This summer, I worked for a non-profit organization in Karatu, Tanzania called FAME (Foundation for African Medicine and Education). Their mission is to improve the quality and accessibility of medical care in rural Tanzania and they provide patient-centered, rather than profit-oriented care to all, even those who cannot afford it. I was given the opportunity to shadow doctors in the hospital’s inpatient, outpatient, and maternity wards. Often, I was able to assist the medical team in minor procedures and surgeries as they were more than willing to teach me and I was eager to learn from them. Aside from working in the hospital, I created an oral hygiene program for primary students and presented the program at many schools in the region. It involved teaching children how to maintain proper oral hygiene and I provided students with toothbrushes I made from a local “toothbrush tree” and taught them how to make one themselves so they had a sustainable way to practice these techniques.

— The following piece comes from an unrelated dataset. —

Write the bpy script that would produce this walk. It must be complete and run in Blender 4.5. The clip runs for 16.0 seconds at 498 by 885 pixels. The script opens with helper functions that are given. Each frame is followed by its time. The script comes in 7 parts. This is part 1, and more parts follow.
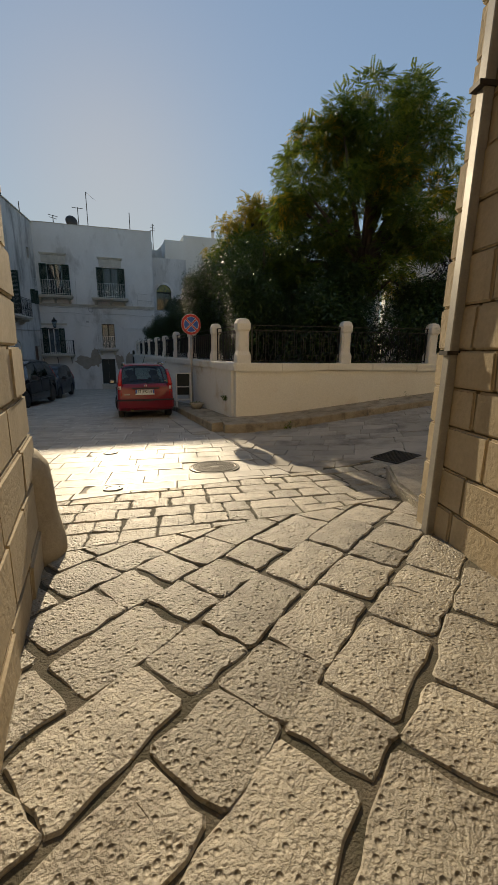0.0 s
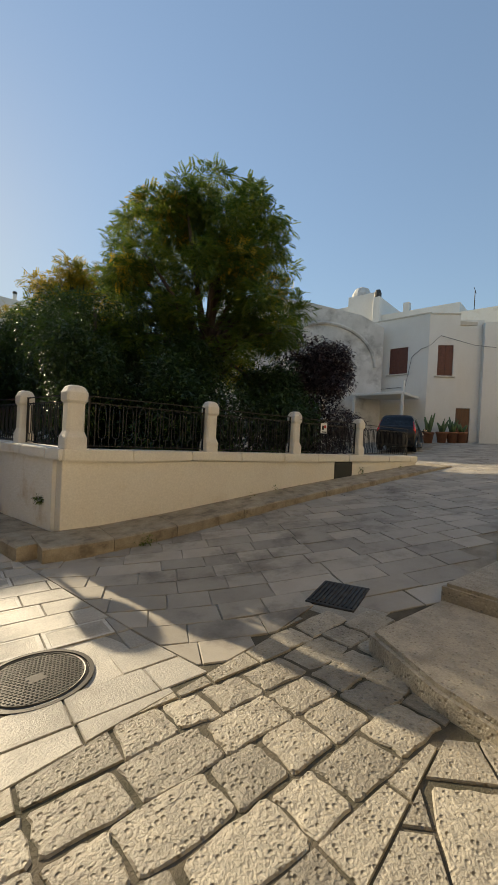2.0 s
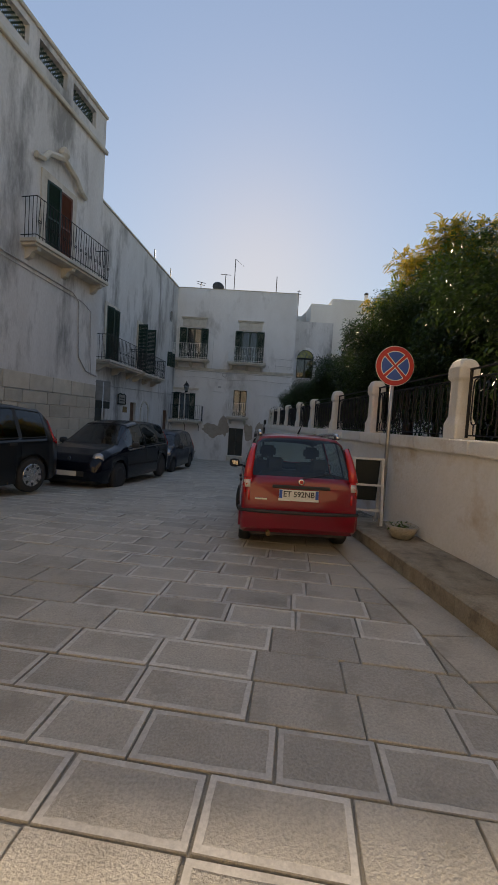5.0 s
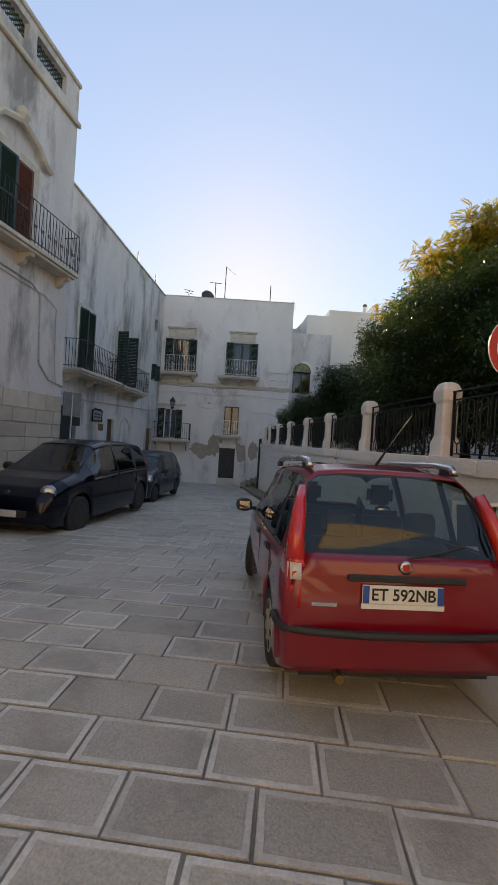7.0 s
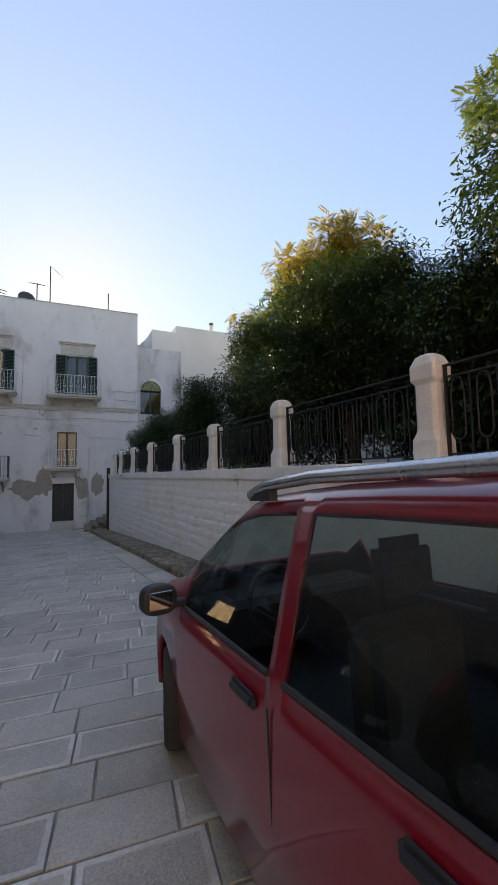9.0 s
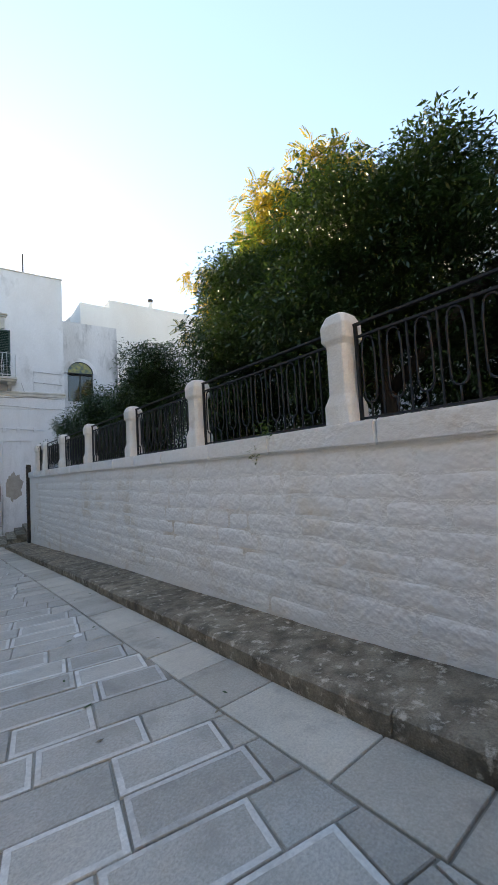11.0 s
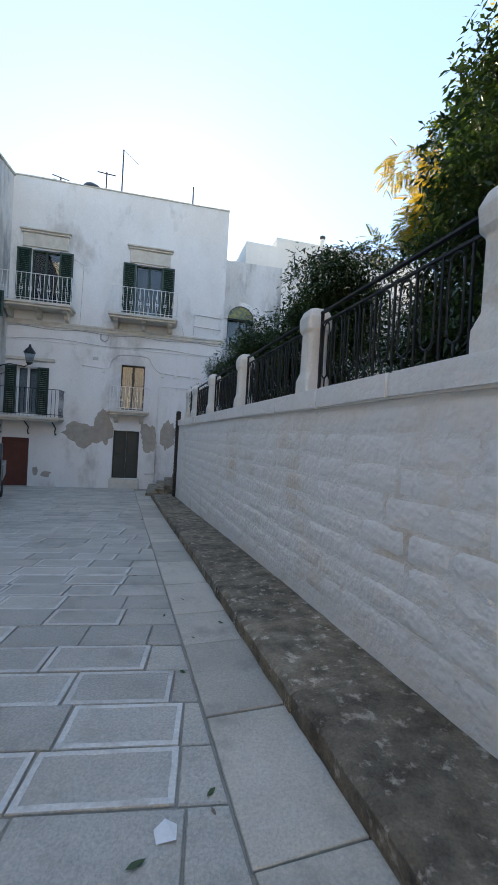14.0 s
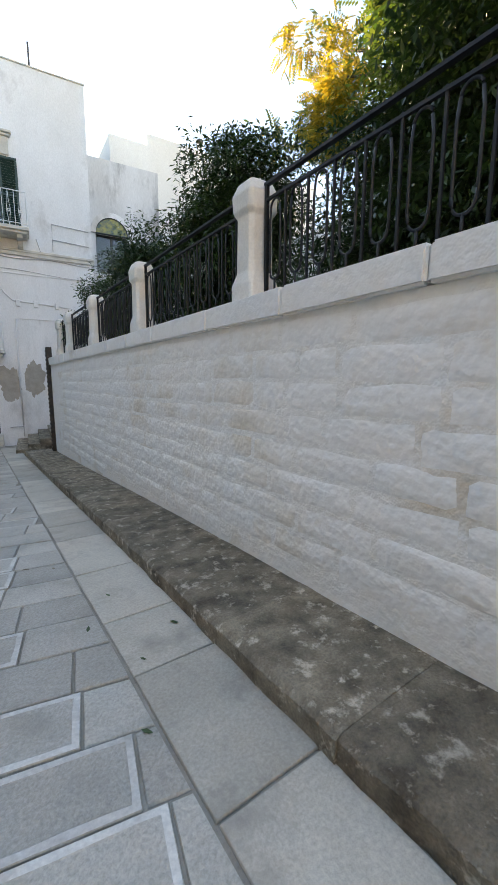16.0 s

This experience has been eye-opening. I worked with Tanzanian and Maasai patients every day and through this work I was able to develop a greater sense of humanity and empathy for others. I found through my time here that my purpose in life is to serve the poorest of the poor throughout the world, because no one deserves to be deprived of basic human needs such as quality health care simply because they cannot afford it or if it is unavailable. I will return to Colgate with an enhanced worldview.
In general, I believe it is incredibly important and valuable to venture out into the world and experience foreign cultures. By immersing myself within Tanzanian culture and learning Swahili, my experience working at the hospital was greatly enhanced. Apart from the cultural benefits of working at FAME, I was able to witness and assist with many things in the hospital that would not be possible for undergraduates in a pre-med internship in the U.S.